Microsoft SQL Server database

Relational database stores data mined by means of the DTS device. Typical warehouse architecture involves dividing objects into stagging area objects, detailed data layer objects and aggregated data layer objects.
Stageing area is used for preparing data for transfer into detailed layer. Stagging area objects are used by loading processes with short-term goals e.g. for data clearing. Chart records within this layer may be subject to modification.
Retail data layer consists of structures which preserve data for the needs of data warehouse and constitutes its running basis. Information gathered within reflect the state of data of source system in the course of time. Charts within this layer are versionized by time, which enables presentation of retail data for a particular day. Chart records within this layer aren’t subject to modification.
Aggregated data layer consists of denormalized and/or aggregated data structures with the aim of improving the effectiveness of reporting and analyses. Charts within this layer are versionized by time, which enables reconstruction of the state of current knowledge for a particular day of performed analysis. Depending on functionality and effectiveness needs data within this layer may be subject to modification.

Analysis Services

Analysis Services is a set of components which enable reporting in multidimensional technology – OLAP. The product functions on its own and is not dependent on relational database Microsoft SQL Server, despite common distribution.
Data is extracted from relational structures, modified into a multidimensional model and, aggregated, it is sent to multidimensional cubes.

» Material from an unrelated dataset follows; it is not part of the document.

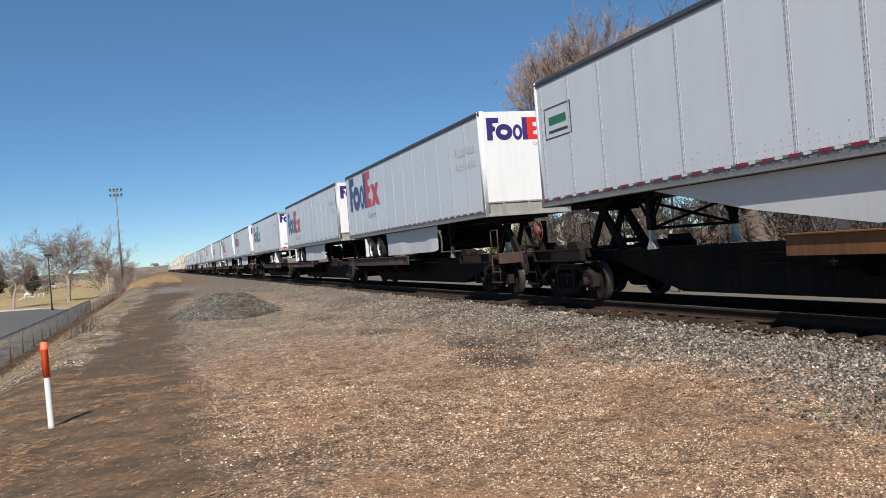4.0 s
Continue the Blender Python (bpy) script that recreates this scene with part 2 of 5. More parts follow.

They are extracted, on demand, from Pivot Table Service installed on client’s station and transferred to reporting devices e.g. Cube Browser or Microsoft Excel.
The basis for multidimensional reporting is constituted by a multidimensional cube. Cubes are created in the course of structure construction. In the data warehouse life cycle, once every defined period, data is added on the basic level. Then, the whole cube is modified in order to obtain refreshed aggregated data. It is particularly this purpose that one of the two above mentioned DTS tasks serves: Analysis Services Processing Task.
Analysis Manager is a device which enables editing cubes. It renders possible establishing a link with data sources containing values as well as hierarchies of measures and dimensions. Analysis Services enables connecting with every data source to which there are ODBC drivers available and creating cubes on the basis of data extracted from thereby. They may be, in particular, data sources on platforms other than Windows.
Within cubes there is a possibility of creating calculated measures and virtual cubes as well as restricting users’ access to data. Security mechanisms are integrated with those on Windows domain. By means of Analysis Manager one can create data mining models both on the basis of relational and multidimensional data. There are two algorithms available: clustering and decision trees.
It may happen in almost every company that after the humdrum and stressful process of creating an application, the time comes for its implementation which causes fear on the part of users who have to learn “another software”. By means of Analysis Services it is possible to make the atmosphere more relaxed because users who have less time for learning new gadgets may be handed in reports in the form of Microsoft Excel pivot tables linked with a cube. Thus, users obtain new data within an already familiar environment, which facilitates its use. The author has observed that neglecting user’s preferences pertaining to access to data may easily discourage any report addressees from using them. And what does a company need even the best data warehouse for, if it’s not in use?

Conclusion

The suggested solution covers a part of functionality which a modern Business Intelligence system should ensure. Its implementation is inexpensive and technologically simple. It doesn’t mean, however, that I consider construction of a profit-generating data warehouse to be trivial. By means of the described architecture one avoids numerous difficulties in terms of incompatibility and is enabled to concentrate on the main goal, getting cash out of data.